Sunday 27 January 2013

What Kind of Union is Being Offered?


As the new year dawns we are now only one calendar year away from the big one - 2014. It’s easy to lose perspective with all that has happened since but it is little over eighteen months since the SNP romped to victory in 2011, elevating the referendum from wishlist material to reality. A long period of phony war finally broke towards the end of last year with the European issue – or the strange unionist contention that Scotland is not worthy of continued EU membership but the other successor state unquestionably is.

There is something oddly ironic about being told we will be unceremoniously kicked out of Europe by the very people who prop up a fading union led by those who are hell-bent on ensuring that all of us – all of Britain – leave the EU at the earliest possible inconvenience. It is peculiar at best to attack independence over European uncertainty when the leaders of the very union cherished by the unionist mind are about to autocratically and irrevocably change our relationship with Europe.

If there is a sincere case to be made for continued political union with southern Britain the No camp need to recognise there is an appetite for massive change in Scotland. Those who fail to embrace this fact risk finding themselves irrelevant (and in political terms, unelectable) once this change takes place. In light of this you would almost expect unionist politicians to make good on their threat of a ‘positive case for the union’ instead of the spurious, bitter assertions of negativity they churn out with monotonous regularity.
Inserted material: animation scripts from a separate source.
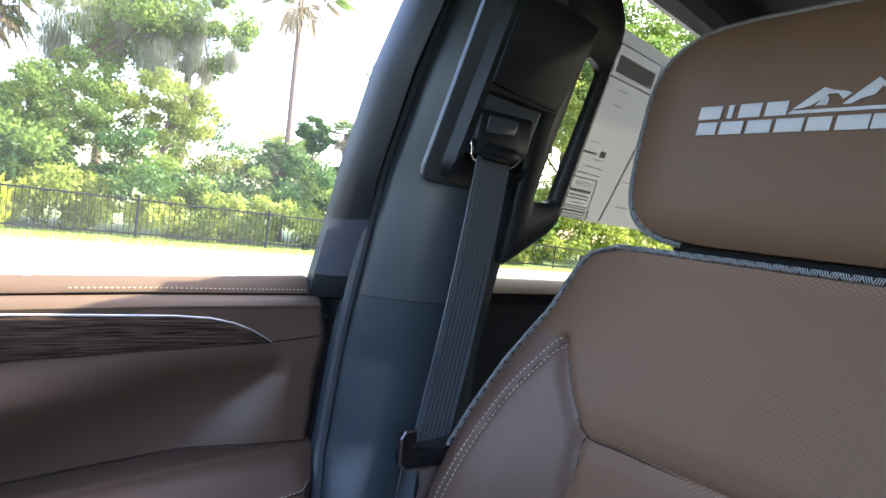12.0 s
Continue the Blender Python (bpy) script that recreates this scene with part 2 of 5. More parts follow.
M_BAMBOO = leaf_material("bright_bamboo_leaves", (0.26, 0.33, 0.03), (0.50, 0.55, 0.07), 0.5)
M_PALM = leaf_material("palm_fronds", (0.05, 0.1, 0.03), (0.16, 0.22, 0.07), 0.4)
M_DRY = leaf_material("dry_fronds", (0.16, 0.12, 0.07), (0.34, 0.27, 0.17), 0.3)
M_MOSS = leaf_material("hanging_moss", (0.15, 0.155, 0.10), (0.30, 0.31, 0.21), 0.4)


# ---------------- mesh helpers ----------------
BASE = {}


def thing(name, at, label, category, group="", kind=""):
    ob = new(name)
    ob.empty_display_size = 0.05
    ob.location = at
    BASE[ob.name] = Vector(at)
    return tagged(ob, label, category, group, kind)


def part(name, bm, mat, parent=None, label="", sharp=35):
    """Links a bmesh, given in world metres, as one mesh object under a thing or a part."""
    base = BASE[parent.name] if parent else Vector()
    bmesh.ops.translate(bm, verts=bm.verts, vec=-base)
    bmesh.ops.recalc_face_normals(bm, faces=bm.faces)
    lim = radians(sharp)
    for f in bm.faces:
        f.smooth = True
    for e in bm.edges:
        if len(e.link_faces) == 2 and e.calc_face_angle(0) > lim:
            e.smooth = False
    me = bpy.data.meshes.new(name)
    bm.to_mesh(me)
    bm.free()
    me.materials.append(mat)
    ob = new(name, me)
    if parent:
        ob.parent = parent
        BASE[ob.name] = base
    if label:
        ob["label"] = label
    return ob


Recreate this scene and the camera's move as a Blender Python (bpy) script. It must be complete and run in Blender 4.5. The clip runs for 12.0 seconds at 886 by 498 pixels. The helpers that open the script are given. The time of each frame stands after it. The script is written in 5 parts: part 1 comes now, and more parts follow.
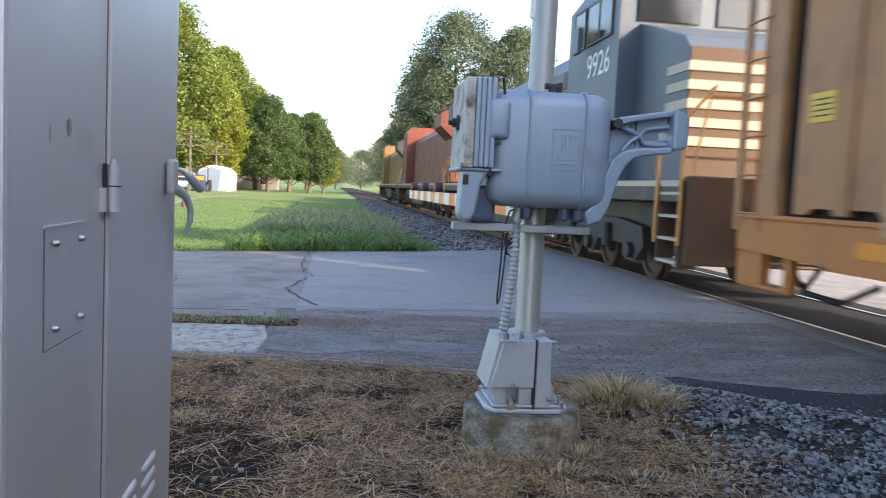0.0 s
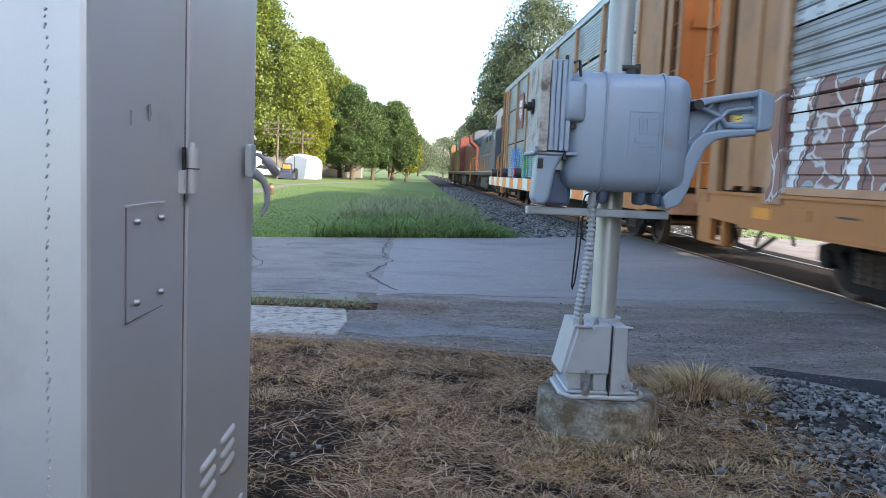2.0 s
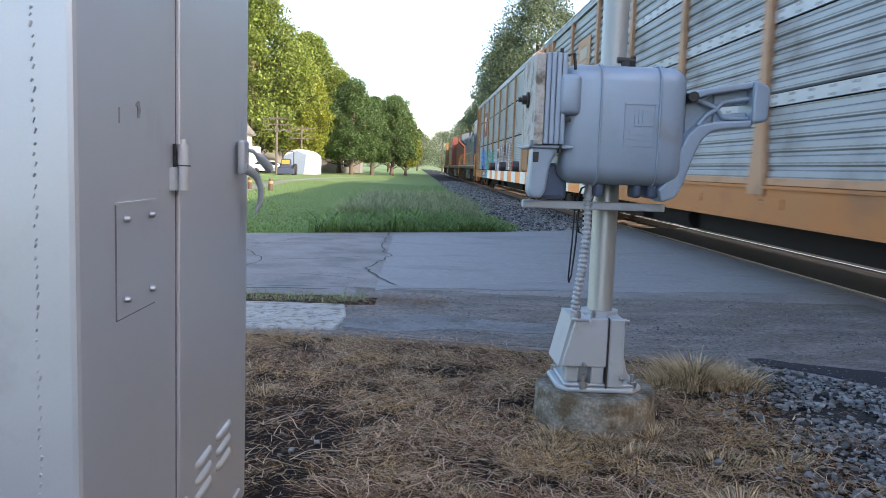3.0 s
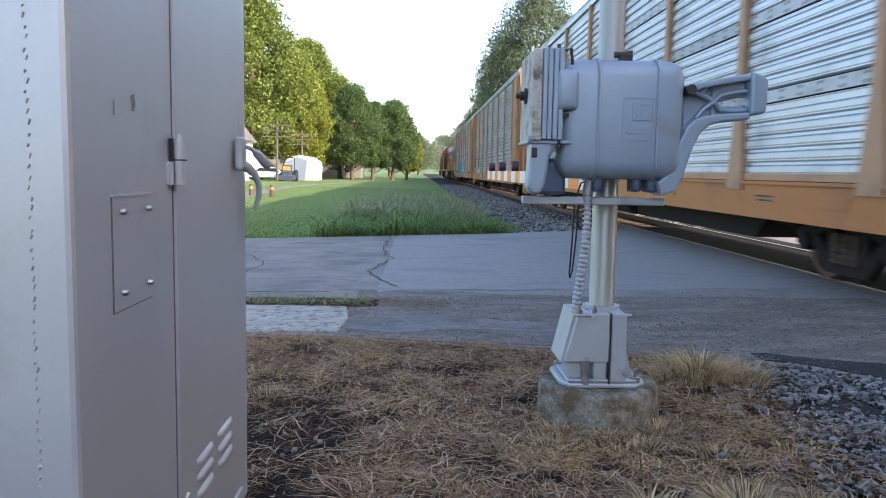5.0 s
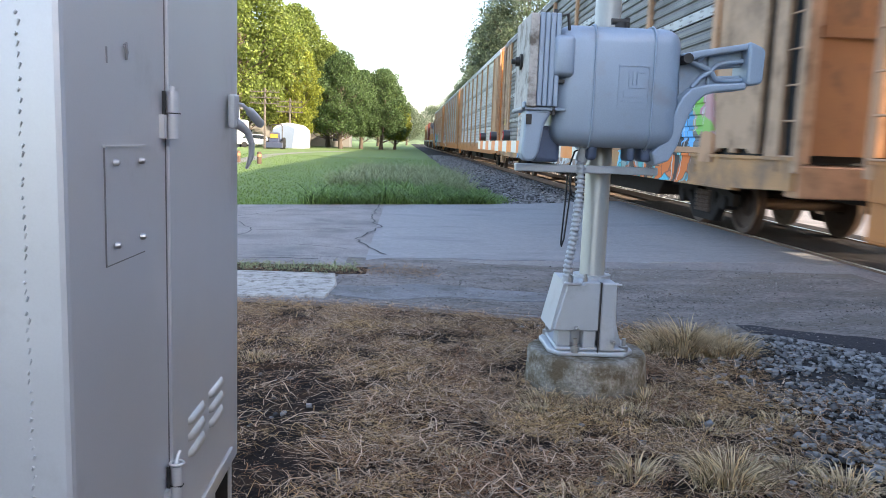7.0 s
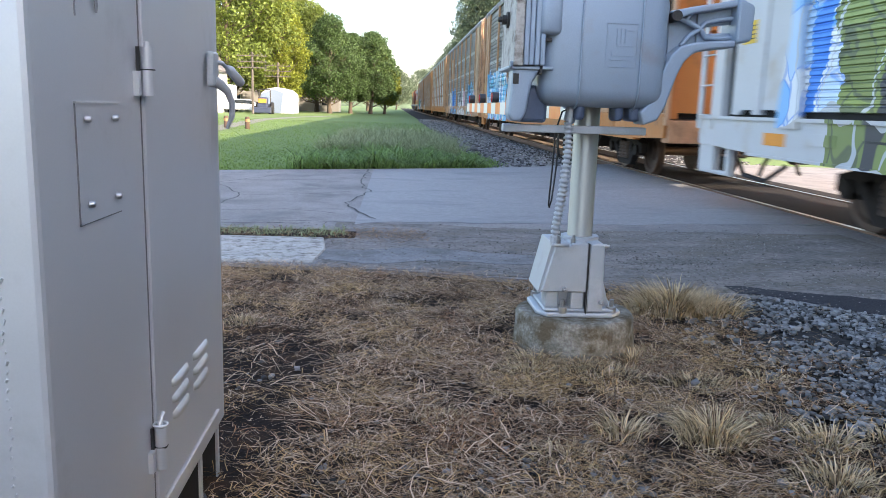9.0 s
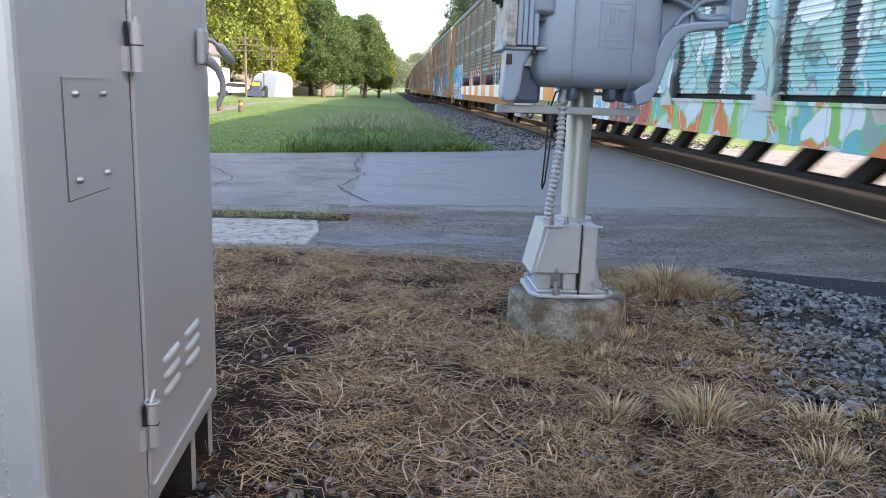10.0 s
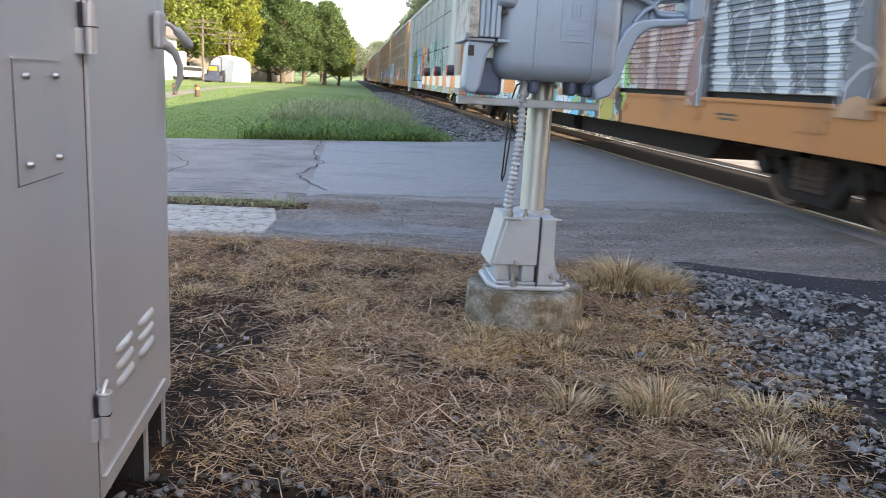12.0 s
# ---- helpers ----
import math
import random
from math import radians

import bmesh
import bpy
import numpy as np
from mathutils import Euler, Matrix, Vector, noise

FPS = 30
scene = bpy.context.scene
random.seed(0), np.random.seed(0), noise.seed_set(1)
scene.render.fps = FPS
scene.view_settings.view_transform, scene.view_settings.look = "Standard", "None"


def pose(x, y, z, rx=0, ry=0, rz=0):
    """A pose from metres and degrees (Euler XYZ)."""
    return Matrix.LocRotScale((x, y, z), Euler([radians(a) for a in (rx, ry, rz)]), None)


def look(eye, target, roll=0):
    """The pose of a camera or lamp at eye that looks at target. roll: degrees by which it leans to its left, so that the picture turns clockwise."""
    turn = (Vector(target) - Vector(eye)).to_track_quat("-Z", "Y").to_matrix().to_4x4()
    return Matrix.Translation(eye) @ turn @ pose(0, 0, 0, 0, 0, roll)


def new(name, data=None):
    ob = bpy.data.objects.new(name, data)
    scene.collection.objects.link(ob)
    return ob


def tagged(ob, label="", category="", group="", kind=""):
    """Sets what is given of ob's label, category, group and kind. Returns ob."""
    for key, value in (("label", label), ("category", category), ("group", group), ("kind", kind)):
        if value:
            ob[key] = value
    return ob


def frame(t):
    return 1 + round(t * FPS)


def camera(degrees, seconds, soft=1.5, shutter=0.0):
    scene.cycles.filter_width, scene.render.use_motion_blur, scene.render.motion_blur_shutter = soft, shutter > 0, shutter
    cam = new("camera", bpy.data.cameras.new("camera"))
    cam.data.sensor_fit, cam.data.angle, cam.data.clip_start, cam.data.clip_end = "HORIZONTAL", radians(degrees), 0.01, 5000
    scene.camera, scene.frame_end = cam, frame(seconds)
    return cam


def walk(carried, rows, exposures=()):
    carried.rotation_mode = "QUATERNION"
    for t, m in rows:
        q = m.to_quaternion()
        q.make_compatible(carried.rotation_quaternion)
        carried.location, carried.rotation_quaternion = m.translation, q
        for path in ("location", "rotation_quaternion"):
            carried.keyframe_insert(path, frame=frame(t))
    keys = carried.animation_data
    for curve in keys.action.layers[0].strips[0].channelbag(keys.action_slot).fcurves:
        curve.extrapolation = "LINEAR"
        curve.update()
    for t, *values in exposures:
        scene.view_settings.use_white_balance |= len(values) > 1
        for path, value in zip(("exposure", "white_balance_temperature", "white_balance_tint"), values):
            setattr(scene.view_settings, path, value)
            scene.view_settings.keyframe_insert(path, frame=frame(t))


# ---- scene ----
cam = camera(59.5, 12.0, 0.7, 0.3)
PATH = [
    (0, (-0.196, 0.133, 1.368), (0.087, 2.108, 1.216), 2.8),
    (0.5, (-0.158, 0.15, 1.356), (0.008, 2.136, 1.195), 2.9),
    (1, (-0.145, 0.103, 1.361), (-0.015, 2.092, 1.196), 2.7),
    (1.5, (-0.153, 0.13, 1.351), (-0.053, 2.12, 1.171), 2.7),
    (2, (-0.157, 0.112, 1.355), (-0.083, 2.101, 1.161), 2.5),
    (2.5, (-0.147, 0.113, 1.352), (-0.075, 2.101, 1.15), 2.3),
    (3, (-0.137, 0.11, 1.357), (-0.063, 2.098, 1.148), 2.0),
    (5, (-0.126, 0.11, 1.324), (-0.058, 2.099, 1.125), 1.0),
    (5.5, (-0.125, 0.111, 1.335), (-0.052, 2.099, 1.134), 1.3),
    (6, (-0.132, 0.131, 1.315), (-0.047, 2.117, 1.095), 1.7),
    (6.5, (-0.135, 0.127, 1.305), (-0.037, 2.109, 1.058), 2.0),
    (7, (-0.148, 0.127, 1.296), (-0.045, 2.106, 1.024), 2.1),
    (9, (-0.127, 0.143, 1.278), (0.001, 2.106, 0.918), 1.8),
    (9.5, (-0.125, 0.152, 1.269), (0.009, 2.111, 0.891), 1.9),
    (10, (-0.119, 0.142, 1.262), (0.024, 2.097, 0.863), 1.9),
    (10.5, (-0.122, 0.156, 1.265), (0.028, 2.107, 0.85), 2.0),
    (11, (-0.122, 0.161, 1.254), (0.036, 2.107, 0.821), 2.4),
    (11.5, (-0.111, 0.159, 1.256), (0.058, 2.103, 0.816), 2.6),
    (12, (-0.123, 0.144, 1.265), (0.127, 2.083, 0.846), 3.3),
]
walk(cam, [(t, look(eye, target, roll)) for t, eye, target, roll in PATH], exposures=[(0.0, 1.87, 6550, 15), (1.5, 1.90, 6350, 13), (5.0, 1.82, 6350, 14), (5.5, 1.92, 6350, 14), (7.2, 2.22, 6600, 15), (9.0, 2.22, 6550, 15), (10.5, 2.15, 7000, 16), (12.0, 2.28, 7250, 16)])

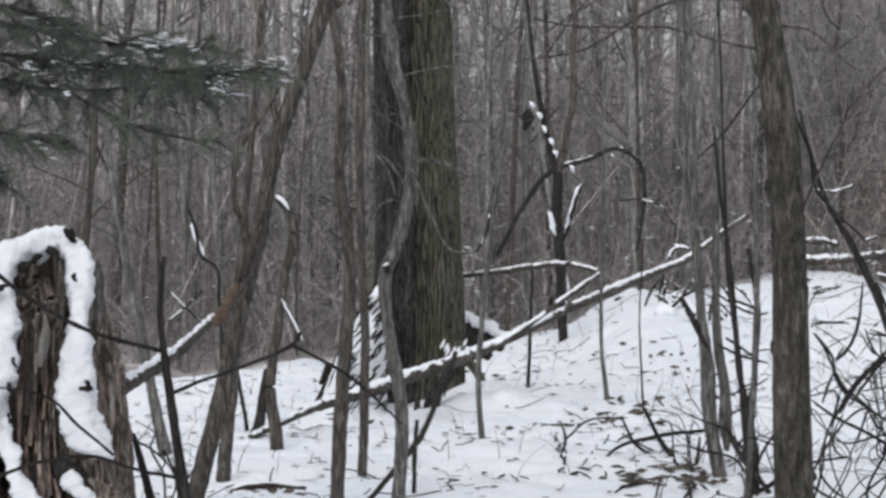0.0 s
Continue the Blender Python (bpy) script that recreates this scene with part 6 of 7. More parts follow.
bare_shrub_115 = thing("bare_shrub", "crooked dark shrub stems crossing before the snow", "shrub", (3.03, 12.29, -0.05))
limb(bare_shrub_115, "stem", BARK_DARK, [(3.03, 12.29, -0.05, 0.0078), (1.88, 12.46, 0.80, 0.0069), (1.79, 12.47, 0.86, 0.0069), (1.75, 12.48, 0.93, 0.0064), (1.74, 12.48, 1.01, 0.0069), (1.71, 12.48, 1.06, 0.0075), (1.66, 12.49, 1.12, 0.0055)], rough=0.15)
limb(bare_shrub_115, "stem", BARK_DARK, [(1.87, 12.46, 1.31, 0.0030), (1.85, 12.46, 1.18, 0.0052), (1.82, 12.47, 1.08, 0.0058), (1.78, 12.47, 1.03, 0.0069), (1.75, 12.48, 1.01, 0.0042)], rough=0.15)
limb(bare_shrub_115, "stem", BARK_DARK, [(1.64, 12.49, 1.17, 0.0026), (1.75, 12.48, 1.17, 0.0052), (1.81, 12.47, 1.17, 0.0028)], rough=0.15)
limb(bare_shrub_115, "stem", BARK_DARK, [(1.90, 12.46, 1.14, 0.0034), (1.96, 12.45, 1.12, 0.0058), (2.01, 12.44, 1.09, 0.0035)], rough=0.15)
limb(bare_shrub_115, "stem", BARK_DARK, [(1.86, 12.46, 1.13, 0.0026), (1.91, 12.45, 1.04, 0.0046), (1.97, 12.44, 1.01, 0.0024)], rough=0.15)
limb(bare_shrub_115, "stem", BARK_DARK, [(2.02, 12.44, 1.05, 0.0053), (1.95, 12.45, 0.99, 0.0075), (1.88, 12.46, 0.90, 0.0069), (1.81, 12.47, 0.80, 0.0042)], rough=0.15)
limb(bare_shrub_115, "stem", BARK_DARK, [(1.98, 12.44, 1.17, 0.0023), (2.03, 12.43, 1.22, 0.0040), (2.10, 12.42, 1.22, 0.0046), (2.15, 12.42, 1.19, 0.0046), (2.20, 12.41, 1.13, 0.0031)], rough=0.15)
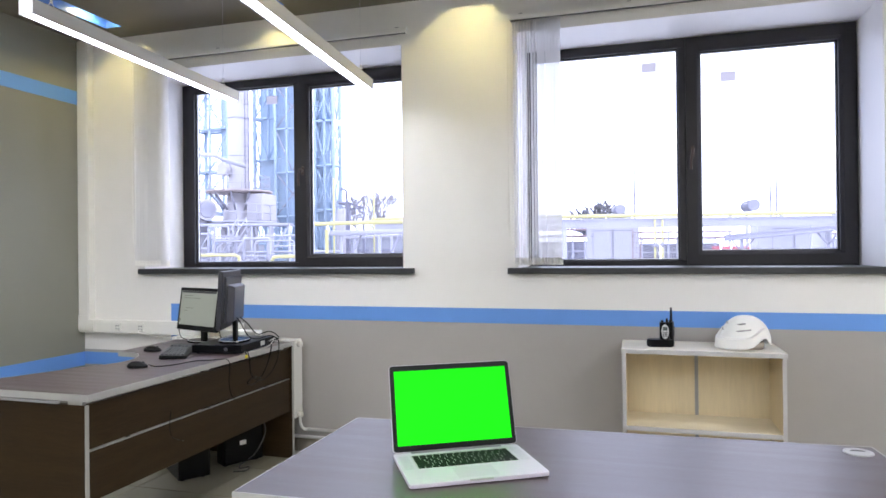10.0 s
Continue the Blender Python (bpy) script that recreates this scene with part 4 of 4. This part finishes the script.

Any unionist party worth its salt would demand that the very best union possible is up for grabs. It could accept nothing less for the people it represents when a vast majority of the population want a significant bolstering of the powers devolved to Holyrood. The status quo is no longer on the table so the onus is on the No camp to define and defend the kind of union that we can choose to join in 2014. Their politicians need to recognise that they represent Scotland within an equal union with the RUK nations. They should not seek to represent the union against their own nation.

The ordinary people of Scotland never did ratify the 1707 political union with England. Had a referendum been held then it is likely Scotland would have remained an independent nation. This lends credence to the strand of thought that the union is an undemocratic mess foisted on an unwilling Scotland. Fortunately this historical caveat will no longer apply after 2014, regardless of the outcome. Democratically speaking a No vote would remove this ancient lack of Scottish consent. It would be taken as a thumbs up to London rule, a belated popular endorsement of the Act of Union. This is certainly how it would be viewed in Whitehall with Scotland slipping back to the very foot of the Tory’s priority list. There will be no jam delivered tomorrow, or the next day – all the more reason why no stone should be left unturned in securing a resounding YES in 2014.